▶ GIVEN INSTRUCTION:
Reproduce exactly the lines below, from the first one through the line containing "scene = bpy.context.scene", and omit any pictures.

▶ DATA EXTRACT:
==*==

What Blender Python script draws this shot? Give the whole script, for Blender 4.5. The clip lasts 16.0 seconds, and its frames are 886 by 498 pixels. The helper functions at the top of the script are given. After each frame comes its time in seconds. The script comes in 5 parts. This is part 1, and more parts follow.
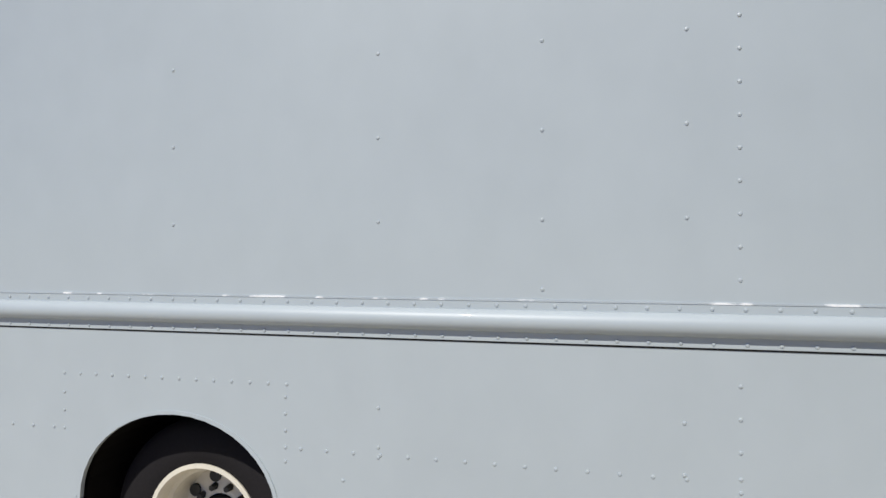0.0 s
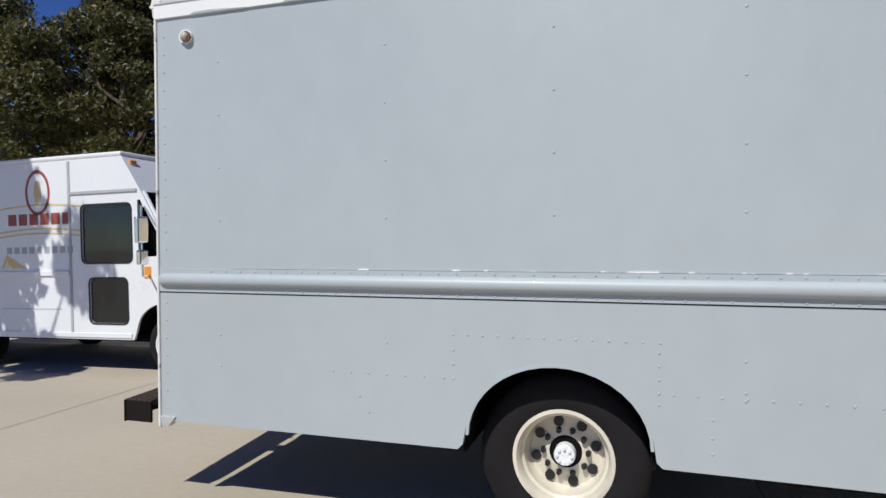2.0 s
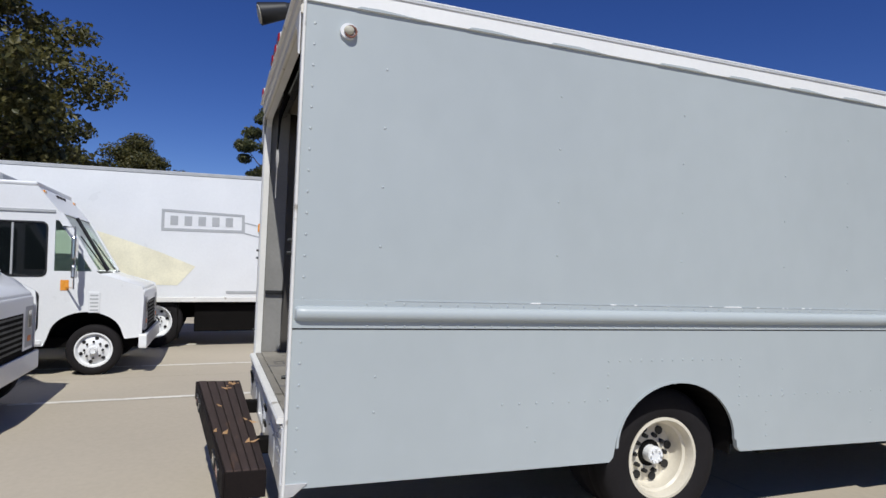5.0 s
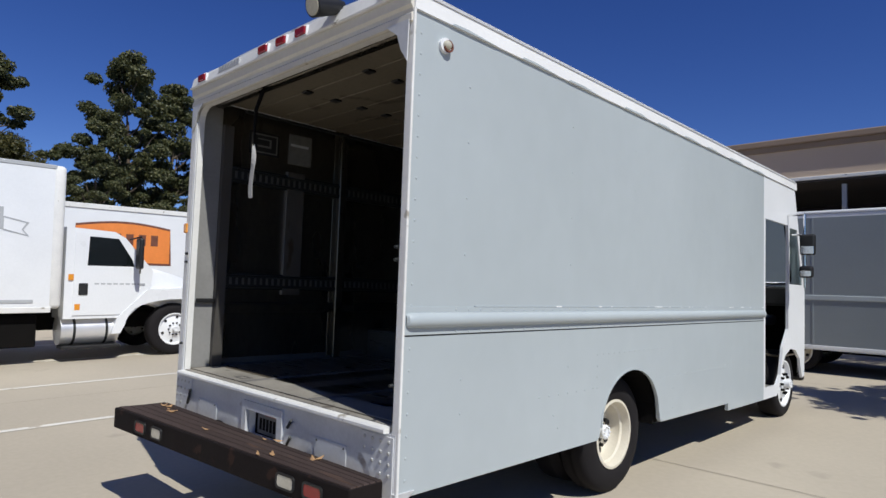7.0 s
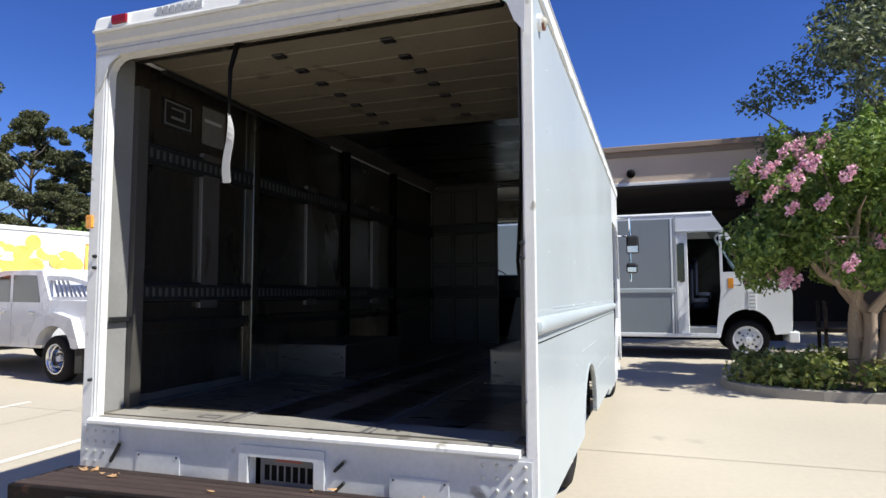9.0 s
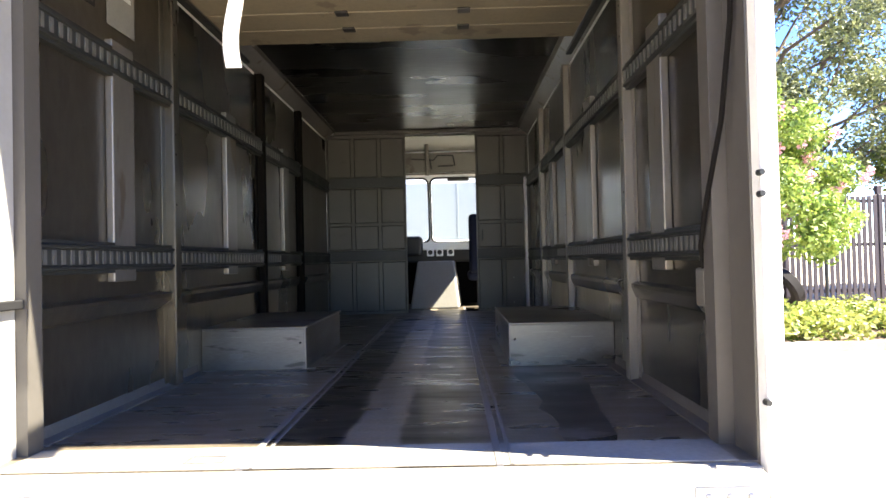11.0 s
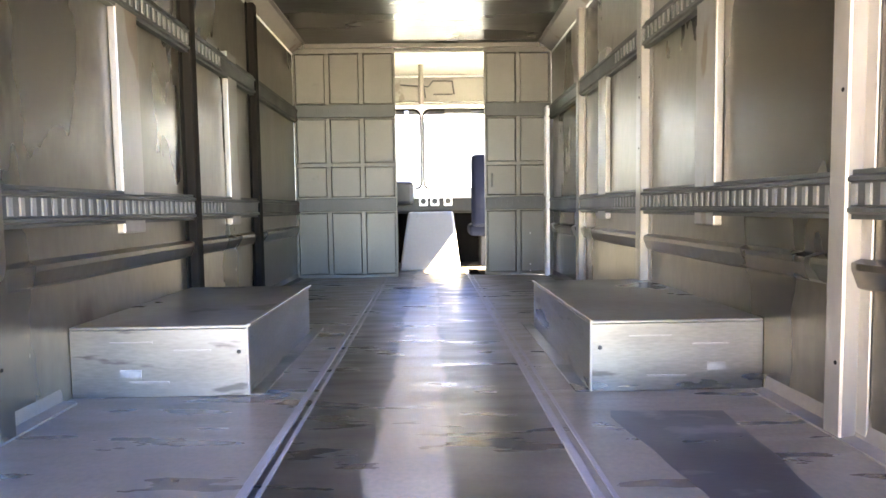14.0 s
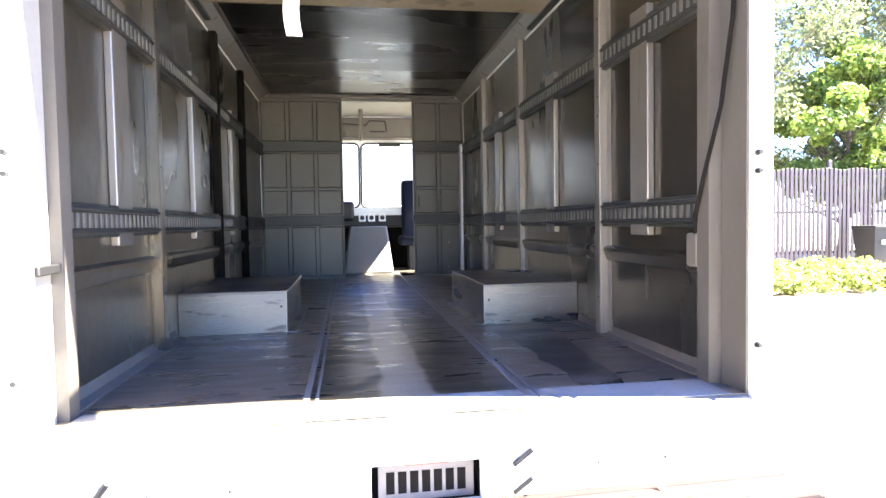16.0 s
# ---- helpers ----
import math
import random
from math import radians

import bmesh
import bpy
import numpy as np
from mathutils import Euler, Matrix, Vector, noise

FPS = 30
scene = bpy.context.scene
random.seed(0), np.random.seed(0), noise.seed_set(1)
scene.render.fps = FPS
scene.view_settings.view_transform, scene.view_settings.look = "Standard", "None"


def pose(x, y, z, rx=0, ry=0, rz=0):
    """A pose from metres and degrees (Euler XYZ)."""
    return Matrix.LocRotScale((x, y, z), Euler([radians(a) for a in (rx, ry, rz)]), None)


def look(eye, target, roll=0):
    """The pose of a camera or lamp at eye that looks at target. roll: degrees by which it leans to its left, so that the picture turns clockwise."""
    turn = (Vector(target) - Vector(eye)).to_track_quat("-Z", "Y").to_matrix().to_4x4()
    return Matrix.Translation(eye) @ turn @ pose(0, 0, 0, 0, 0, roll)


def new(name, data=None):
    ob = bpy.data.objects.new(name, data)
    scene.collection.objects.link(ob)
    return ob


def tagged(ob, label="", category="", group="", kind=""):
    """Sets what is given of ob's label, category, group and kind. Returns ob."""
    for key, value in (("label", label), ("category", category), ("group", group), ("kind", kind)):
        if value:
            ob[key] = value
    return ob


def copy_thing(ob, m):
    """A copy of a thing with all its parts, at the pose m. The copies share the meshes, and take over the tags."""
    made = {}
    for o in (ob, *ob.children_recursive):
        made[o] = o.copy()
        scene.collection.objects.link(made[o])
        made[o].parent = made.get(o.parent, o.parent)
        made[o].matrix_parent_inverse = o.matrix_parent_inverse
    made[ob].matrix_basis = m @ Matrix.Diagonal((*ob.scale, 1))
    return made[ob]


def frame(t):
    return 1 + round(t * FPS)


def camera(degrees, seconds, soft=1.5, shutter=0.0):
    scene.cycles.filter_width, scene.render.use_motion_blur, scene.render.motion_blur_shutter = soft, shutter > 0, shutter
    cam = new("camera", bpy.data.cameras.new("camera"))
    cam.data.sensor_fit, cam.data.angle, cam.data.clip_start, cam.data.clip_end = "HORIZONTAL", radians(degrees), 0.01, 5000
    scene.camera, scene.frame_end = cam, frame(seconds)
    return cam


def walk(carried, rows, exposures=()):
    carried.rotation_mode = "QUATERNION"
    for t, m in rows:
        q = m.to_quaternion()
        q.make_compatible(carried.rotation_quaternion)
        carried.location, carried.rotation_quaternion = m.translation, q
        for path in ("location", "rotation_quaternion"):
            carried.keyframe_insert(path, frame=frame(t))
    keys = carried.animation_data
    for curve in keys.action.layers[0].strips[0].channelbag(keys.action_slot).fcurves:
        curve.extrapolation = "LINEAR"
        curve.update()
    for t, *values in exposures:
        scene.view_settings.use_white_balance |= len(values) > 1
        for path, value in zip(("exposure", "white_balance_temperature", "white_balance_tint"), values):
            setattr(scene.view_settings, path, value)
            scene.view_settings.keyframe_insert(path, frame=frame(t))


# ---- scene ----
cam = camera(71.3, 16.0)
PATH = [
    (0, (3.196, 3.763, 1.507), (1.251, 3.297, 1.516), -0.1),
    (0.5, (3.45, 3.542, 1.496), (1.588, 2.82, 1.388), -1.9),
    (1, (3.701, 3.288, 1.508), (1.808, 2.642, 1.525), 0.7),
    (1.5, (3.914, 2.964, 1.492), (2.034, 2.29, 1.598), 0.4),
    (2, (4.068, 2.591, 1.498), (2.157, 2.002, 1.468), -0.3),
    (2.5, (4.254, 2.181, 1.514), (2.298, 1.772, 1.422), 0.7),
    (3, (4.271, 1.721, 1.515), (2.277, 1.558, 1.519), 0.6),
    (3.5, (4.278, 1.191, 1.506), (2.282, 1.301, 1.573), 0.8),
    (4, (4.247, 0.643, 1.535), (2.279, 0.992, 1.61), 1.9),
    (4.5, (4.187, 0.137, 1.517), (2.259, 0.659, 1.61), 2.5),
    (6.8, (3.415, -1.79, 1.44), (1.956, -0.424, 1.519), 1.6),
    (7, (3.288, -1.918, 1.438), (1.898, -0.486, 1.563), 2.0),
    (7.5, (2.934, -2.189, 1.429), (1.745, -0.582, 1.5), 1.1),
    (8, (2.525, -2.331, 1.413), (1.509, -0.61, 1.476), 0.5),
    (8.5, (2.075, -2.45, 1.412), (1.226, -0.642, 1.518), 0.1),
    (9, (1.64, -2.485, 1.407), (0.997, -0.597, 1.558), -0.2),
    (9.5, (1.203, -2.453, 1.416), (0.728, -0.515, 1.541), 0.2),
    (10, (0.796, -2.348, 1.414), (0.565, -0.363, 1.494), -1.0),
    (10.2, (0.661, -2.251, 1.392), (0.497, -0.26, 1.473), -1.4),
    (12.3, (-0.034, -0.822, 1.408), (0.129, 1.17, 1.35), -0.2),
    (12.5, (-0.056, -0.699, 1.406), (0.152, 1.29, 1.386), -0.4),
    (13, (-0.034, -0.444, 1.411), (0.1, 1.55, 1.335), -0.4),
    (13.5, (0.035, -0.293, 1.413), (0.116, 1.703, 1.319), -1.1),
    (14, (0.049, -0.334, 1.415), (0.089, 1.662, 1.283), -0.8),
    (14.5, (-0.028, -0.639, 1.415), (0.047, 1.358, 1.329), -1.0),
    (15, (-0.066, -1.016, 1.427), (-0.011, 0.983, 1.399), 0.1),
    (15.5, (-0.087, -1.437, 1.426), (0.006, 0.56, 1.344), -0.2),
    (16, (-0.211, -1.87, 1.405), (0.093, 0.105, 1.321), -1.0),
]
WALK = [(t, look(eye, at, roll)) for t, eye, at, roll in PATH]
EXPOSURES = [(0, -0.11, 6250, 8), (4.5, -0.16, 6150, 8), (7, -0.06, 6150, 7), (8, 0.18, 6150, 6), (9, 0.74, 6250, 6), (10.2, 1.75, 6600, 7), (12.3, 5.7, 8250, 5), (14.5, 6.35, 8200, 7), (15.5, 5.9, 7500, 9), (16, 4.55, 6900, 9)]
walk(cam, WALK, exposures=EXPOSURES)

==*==

▶ SOLUTION:
What Blender Python script draws this shot? Give the whole script, for Blender 4.5. The clip lasts 16.0 seconds, and its frames are 886 by 498 pixels. The helper functions at the top of the script are given. After each frame comes its time in seconds. The script comes in 5 parts. This is part 1, and more parts follow.
0.0 s
2.0 s
5.0 s
7.0 s
9.0 s
11.0 s
14.0 s
16.0 s
# ---- helpers ----
import math
import random
from math import radians

import bmesh
import bpy
import numpy as np
from mathutils import Euler, Matrix, Vector, noise

FPS = 30
scene = bpy.context.scene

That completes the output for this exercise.